>> Begin DATA FOR PROCESSING

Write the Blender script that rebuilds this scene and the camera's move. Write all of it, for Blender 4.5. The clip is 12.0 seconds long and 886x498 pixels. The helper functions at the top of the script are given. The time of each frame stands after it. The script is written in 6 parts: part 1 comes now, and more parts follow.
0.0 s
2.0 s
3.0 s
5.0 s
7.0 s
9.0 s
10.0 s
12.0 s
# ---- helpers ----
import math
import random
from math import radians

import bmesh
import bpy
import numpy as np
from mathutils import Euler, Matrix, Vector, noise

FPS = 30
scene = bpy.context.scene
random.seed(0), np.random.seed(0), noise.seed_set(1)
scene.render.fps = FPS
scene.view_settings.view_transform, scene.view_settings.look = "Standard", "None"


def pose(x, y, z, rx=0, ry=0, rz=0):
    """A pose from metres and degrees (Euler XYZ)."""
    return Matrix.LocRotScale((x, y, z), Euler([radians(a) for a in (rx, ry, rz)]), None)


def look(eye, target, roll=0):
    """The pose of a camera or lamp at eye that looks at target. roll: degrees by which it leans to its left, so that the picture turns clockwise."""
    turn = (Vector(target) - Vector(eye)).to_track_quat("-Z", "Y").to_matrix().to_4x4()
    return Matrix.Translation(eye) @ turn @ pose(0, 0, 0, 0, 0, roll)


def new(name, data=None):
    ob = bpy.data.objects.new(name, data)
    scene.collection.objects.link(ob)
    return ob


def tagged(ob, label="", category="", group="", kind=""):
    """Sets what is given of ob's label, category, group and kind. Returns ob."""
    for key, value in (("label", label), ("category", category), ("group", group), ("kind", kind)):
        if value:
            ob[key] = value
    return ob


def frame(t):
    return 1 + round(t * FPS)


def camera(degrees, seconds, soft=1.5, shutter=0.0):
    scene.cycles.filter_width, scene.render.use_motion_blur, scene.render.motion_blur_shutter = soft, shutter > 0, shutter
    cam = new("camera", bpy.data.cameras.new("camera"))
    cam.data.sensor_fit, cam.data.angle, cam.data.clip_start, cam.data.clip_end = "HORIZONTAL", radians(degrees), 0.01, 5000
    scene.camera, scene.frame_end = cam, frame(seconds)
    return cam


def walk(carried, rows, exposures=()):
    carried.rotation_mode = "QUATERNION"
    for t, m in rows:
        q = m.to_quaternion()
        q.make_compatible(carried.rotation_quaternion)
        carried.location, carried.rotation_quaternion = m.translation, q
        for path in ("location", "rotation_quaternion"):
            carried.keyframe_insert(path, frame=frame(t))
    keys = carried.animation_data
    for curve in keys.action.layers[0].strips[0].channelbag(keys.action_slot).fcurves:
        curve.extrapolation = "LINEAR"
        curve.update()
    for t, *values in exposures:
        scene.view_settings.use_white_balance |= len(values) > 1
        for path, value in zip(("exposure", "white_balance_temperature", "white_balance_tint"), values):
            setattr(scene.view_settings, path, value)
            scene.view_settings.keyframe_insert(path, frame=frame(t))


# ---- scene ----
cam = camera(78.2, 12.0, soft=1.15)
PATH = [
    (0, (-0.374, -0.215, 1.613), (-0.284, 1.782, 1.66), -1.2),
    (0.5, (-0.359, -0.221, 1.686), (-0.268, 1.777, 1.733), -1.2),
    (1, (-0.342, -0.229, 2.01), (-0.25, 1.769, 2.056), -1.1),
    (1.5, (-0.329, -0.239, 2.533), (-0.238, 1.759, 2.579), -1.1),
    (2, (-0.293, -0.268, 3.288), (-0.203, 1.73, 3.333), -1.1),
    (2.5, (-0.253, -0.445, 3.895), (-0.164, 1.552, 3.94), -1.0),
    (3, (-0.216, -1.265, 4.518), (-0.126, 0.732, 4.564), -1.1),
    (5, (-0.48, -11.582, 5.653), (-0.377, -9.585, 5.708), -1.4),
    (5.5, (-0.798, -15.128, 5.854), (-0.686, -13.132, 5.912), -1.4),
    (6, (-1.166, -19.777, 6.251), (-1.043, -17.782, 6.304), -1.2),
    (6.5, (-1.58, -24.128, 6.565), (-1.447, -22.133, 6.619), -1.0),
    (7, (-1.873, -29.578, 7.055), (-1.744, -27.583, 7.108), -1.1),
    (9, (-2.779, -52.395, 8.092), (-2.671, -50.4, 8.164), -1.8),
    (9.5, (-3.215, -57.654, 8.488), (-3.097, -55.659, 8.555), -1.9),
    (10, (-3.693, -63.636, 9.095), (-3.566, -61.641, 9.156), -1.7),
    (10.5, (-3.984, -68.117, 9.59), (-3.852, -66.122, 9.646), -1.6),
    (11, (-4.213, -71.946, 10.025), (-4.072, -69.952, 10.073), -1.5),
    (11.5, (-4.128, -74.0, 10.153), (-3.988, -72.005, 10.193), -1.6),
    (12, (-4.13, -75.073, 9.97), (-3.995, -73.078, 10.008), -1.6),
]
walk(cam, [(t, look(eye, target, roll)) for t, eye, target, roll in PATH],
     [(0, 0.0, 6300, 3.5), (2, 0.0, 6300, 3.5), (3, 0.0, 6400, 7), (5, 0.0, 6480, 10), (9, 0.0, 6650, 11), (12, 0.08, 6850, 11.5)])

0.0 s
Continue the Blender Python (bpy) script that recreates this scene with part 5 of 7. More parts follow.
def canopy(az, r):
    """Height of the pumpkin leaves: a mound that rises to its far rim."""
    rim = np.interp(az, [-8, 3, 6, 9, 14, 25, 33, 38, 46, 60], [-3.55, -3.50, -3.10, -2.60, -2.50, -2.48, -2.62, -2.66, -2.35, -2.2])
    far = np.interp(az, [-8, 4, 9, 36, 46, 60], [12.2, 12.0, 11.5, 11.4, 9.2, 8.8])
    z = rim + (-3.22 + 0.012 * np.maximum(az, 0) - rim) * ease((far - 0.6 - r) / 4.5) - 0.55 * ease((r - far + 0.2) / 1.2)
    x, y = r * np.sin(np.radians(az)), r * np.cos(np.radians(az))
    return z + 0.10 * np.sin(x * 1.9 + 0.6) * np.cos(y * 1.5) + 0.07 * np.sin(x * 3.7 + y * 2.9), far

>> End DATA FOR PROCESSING

EXERCISE OBJECTIVE:
Reproduce the complete set of lines precisely as supplied.

WRITTEN ANSWER:
Write the Blender script that rebuilds this scene and the camera's move. Write all of it, for Blender 4.5. The clip is 12.0 seconds long and 886x498 pixels. The helper functions at the top of the script are given. The time of each frame stands after it. The script is written in 6 parts: part 1 comes now, and more parts follow.
0.0 s
2.0 s
3.0 s
5.0 s
7.0 s
9.0 s
10.0 s
12.0 s
# ---- helpers ----
import math
import random
from math import radians

import bmesh
import bpy
import numpy as np
from mathutils import Euler, Matrix, Vector, noise

FPS = 30
scene = bpy.context.scene
random.seed(0), np.random.seed(0), noise.seed_set(1)
scene.render.fps = FPS
scene.view_settings.view_transform, scene.view_settings.look = "Standard", "None"


def pose(x, y, z, rx=0, ry=0, rz=0):
    """A pose from metres and degrees (Euler XYZ)."""
    return Matrix.LocRotScale((x, y, z), Euler([radians(a) for a in (rx, ry, rz)]), None)


def look(eye, target, roll=0):
    """The pose of a camera or lamp at eye that looks at target. roll: degrees by which it leans to its left, so that the picture turns clockwise."""
    turn = (Vector(target) - Vector(eye)).to_track_quat("-Z", "Y").to_matrix().to_4x4()
    return Matrix.Translation(eye) @ turn @ pose(0, 0, 0, 0, 0, roll)


def new(name, data=None):
    ob = bpy.data.objects.new(name, data)
    scene.collection.objects.link(ob)
    return ob


def tagged(ob, label="", category="", group="", kind=""):
    """Sets what is given of ob's label, category, group and kind. Returns ob."""
    for key, value in (("label", label), ("category", category), ("group", group), ("kind", kind)):
        if value:
            ob[key] = value
    return ob


def frame(t):
    return 1 + round(t * FPS)


def camera(degrees, seconds, soft=1.5, shutter=0.0):
    scene.cycles.filter_width, scene.render.use_motion_blur, scene.render.motion_blur_shutter = soft, shutter > 0, shutter
    cam = new("camera", bpy.data.cameras.new("camera"))
    cam.data.sensor_fit, cam.data.angle, cam.data.clip_start, cam.data.clip_end = "HORIZONTAL", radians(degrees), 0.01, 5000
    scene.camera, scene.frame_end = cam, frame(seconds)
    return cam


def walk(carried, rows, exposures=()):
    carried.rotation_mode = "QUATERNION"
    for t, m in rows:
        q = m.to_quaternion()
        q.make_compatible(carried.rotation_quaternion)
        carried.location, carried.rotation_quaternion = m.translation, q
        for path in ("location", "rotation_quaternion"):
            carried.keyframe_insert(path, frame=frame(t))
    keys = carried.animation_data
    for curve in keys.action.layers[0].strips[0].channelbag(keys.action_slot).fcurves:
        curve.extrapolation = "LINEAR"
        curve.update()
    for t, *values in exposures:
        scene.view_settings.use_white_balance |= len(values) > 1
        for path, value in zip(("exposure", "white_balance_temperature", "white_balance_tint"), values):
            setattr(scene.view_settings, path, value)
            scene.view_settings.keyframe_insert(path, frame=frame(t))


# ---- scene ----
cam = camera(78.2, 12.0, soft=1.15)
PATH = [
    (0, (-0.374, -0.215, 1.613), (-0.284, 1.782, 1.66), -1.2),
    (0.5, (-0.359, -0.221, 1.686), (-0.268, 1.777, 1.733), -1.2),
    (1, (-0.342, -0.229, 2.01), (-0.25, 1.769, 2.056), -1.1),
    (1.5, (-0.329, -0.239, 2.533), (-0.238, 1.759, 2.579), -1.1),
    (2, (-0.293, -0.268, 3.288), (-0.203, 1.73, 3.333), -1.1),
    (2.5, (-0.253, -0.445, 3.895), (-0.164, 1.552, 3.94), -1.0),
    (3, (-0.216, -1.265, 4.518), (-0.126, 0.732, 4.564), -1.1),
    (5, (-0.48, -11.582, 5.653), (-0.377, -9.585, 5.708), -1.4),
    (5.5, (-0.798, -15.128, 5.854), (-0.686, -13.132, 5.912), -1.4),
    (6, (-1.166, -19.777, 6.251), (-1.043, -17.782, 6.304), -1.2),
    (6.5, (-1.58, -24.128, 6.565), (-1.447, -22.133, 6.619), -1.0),
    (7, (-1.873, -29.578, 7.055), (-1.744, -27.583, 7.108), -1.1),
    (9, (-2.779, -52.395, 8.092), (-2.671, -50.4, 8.164), -1.8),
    (9.5, (-3.215, -57.654, 8.488), (-3.097, -55.659, 8.555), -1.9),
    (10, (-3.693, -63.636, 9.095), (-3.566, -61.641, 9.156), -1.7),
    (10.5, (-3.984, -68.117, 9.59), (-3.852, -66.122, 9.646), -1.6),
    (11, (-4.213, -71.946, 10.025), (-4.072, -69.952, 10.073), -1.5),
    (11.5, (-4.128, -74.0, 10.153), (-3.988, -72.005, 10.193), -1.6),
    (12, (-4.13, -75.073, 9.97), (-3.995, -73.078, 10.008), -1.6),
]
walk(cam, [(t, look(eye, target, roll)) for t, eye, target, roll in PATH],
     [(0, 0.0, 6300, 3.5), (2, 0.0, 6300, 3.5), (3, 0.0, 6400, 7), (5, 0.0, 6480, 10), (9, 0.0, 6650, 11), (12, 0.08, 6850, 11.5)])

0.0 s
Continue the Blender Python (bpy) script that recreates this scene with part 5 of 7. More parts follow.
def canopy(az, r):
    """Height of the pumpkin leaves: a mound that rises to its far rim."""
    rim = np.interp(az, [-8, 3, 6, 9, 14, 25, 33, 38, 46, 60], [-3.55, -3.50, -3.10, -2.60, -2.50, -2.48, -2.62, -2.66, -2.35, -2.2])
    far = np.interp(az, [-8, 4, 9, 36, 46, 60], [12.2, 12.0, 11.5, 11.4, 9.2, 8.8])
    z = rim + (-3.22 + 0.012 * np.maximum(az, 0) - rim) * ease((far - 0.6 - r) / 4.5) - 0.55 * ease((r - far + 0.2) / 1.2)
    x, y = r * np.sin(np.radians(az)), r * np.cos(np.radians(az))
    return z + 0.10 * np.sin(x * 1.9 + 0.6) * np.cos(y * 1.5) + 0.07 * np.sin(x * 3.7 + y * 2.9), far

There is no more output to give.